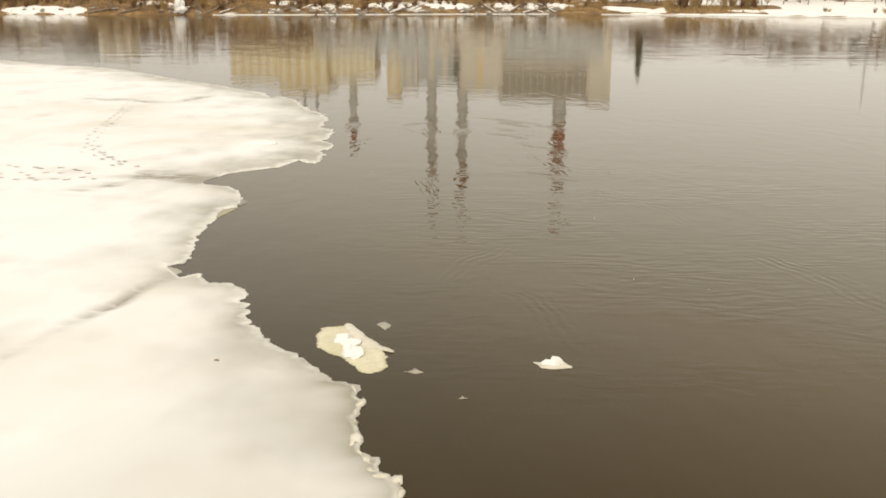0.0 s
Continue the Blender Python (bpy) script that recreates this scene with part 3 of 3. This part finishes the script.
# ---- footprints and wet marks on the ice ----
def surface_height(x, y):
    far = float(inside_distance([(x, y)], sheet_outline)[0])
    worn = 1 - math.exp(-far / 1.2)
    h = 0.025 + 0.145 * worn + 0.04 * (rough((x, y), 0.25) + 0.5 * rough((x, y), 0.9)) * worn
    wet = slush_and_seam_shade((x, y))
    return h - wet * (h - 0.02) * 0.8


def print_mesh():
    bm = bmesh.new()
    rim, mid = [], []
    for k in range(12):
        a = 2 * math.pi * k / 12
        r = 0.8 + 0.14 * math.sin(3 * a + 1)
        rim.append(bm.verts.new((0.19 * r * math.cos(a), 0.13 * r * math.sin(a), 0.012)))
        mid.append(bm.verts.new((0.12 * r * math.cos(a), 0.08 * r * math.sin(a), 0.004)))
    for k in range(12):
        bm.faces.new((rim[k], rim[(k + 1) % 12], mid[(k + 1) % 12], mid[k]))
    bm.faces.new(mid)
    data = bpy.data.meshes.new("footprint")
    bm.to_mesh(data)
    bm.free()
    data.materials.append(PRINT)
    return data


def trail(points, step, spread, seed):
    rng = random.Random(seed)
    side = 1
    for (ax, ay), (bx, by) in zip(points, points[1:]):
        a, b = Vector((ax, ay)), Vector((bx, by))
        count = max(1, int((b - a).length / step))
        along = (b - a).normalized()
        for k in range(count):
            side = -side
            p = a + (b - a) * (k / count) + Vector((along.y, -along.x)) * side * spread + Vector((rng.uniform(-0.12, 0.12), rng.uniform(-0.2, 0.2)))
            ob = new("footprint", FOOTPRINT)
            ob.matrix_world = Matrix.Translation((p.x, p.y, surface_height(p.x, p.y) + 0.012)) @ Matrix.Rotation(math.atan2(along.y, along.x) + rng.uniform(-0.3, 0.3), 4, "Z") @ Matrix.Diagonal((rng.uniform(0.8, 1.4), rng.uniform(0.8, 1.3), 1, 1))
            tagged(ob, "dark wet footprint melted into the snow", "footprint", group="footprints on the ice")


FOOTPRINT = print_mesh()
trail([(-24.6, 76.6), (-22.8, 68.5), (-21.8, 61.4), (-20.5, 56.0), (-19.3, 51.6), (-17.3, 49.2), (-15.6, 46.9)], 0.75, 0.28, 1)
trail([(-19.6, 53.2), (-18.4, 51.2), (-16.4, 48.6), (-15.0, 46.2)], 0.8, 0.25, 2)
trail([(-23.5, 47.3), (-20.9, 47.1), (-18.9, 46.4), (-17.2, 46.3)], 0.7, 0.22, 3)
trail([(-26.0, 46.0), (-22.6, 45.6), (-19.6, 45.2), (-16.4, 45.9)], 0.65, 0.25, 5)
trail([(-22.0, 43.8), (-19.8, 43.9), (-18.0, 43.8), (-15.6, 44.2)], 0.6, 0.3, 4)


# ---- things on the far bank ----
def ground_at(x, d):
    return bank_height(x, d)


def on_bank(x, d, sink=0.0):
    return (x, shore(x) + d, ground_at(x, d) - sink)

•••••

Nothing beyond the lines starting at the line containing "Continue the Blender" and ending at the line containing "return data" is to be reproduced; reproduce those lines exactly, both ends included.

- **TASK ANSWER**:
Continue the Blender Python (bpy) script that recreates this scene with part 3 of 3. This part finishes the script.
# ---- footprints and wet marks on the ice ----
def surface_height(x, y):
    far = float(inside_distance([(x, y)], sheet_outline)[0])
    worn = 1 - math.exp(-far / 1.2)
    h = 0.025 + 0.145 * worn + 0.04 * (rough((x, y), 0.25) + 0.5 * rough((x, y), 0.9)) * worn
    wet = slush_and_seam_shade((x, y))
    return h - wet * (h - 0.02) * 0.8


def print_mesh():
    bm = bmesh.new()
    rim, mid = [], []
    for k in range(12):
        a = 2 * math.pi * k / 12
        r = 0.8 + 0.14 * math.sin(3 * a + 1)
        rim.append(bm.verts.new((0.19 * r * math.cos(a), 0.13 * r * math.sin(a), 0.012)))
        mid.append(bm.verts.new((0.12 * r * math.cos(a), 0.08 * r * math.sin(a), 0.004)))
    for k in range(12):
        bm.faces.new((rim[k], rim[(k + 1) % 12], mid[(k + 1) % 12], mid[k]))
    bm.faces.new(mid)
    data = bpy.data.meshes.new("footprint")
    bm.to_mesh(data)
    bm.free()
    data.materials.append(PRINT)
    return data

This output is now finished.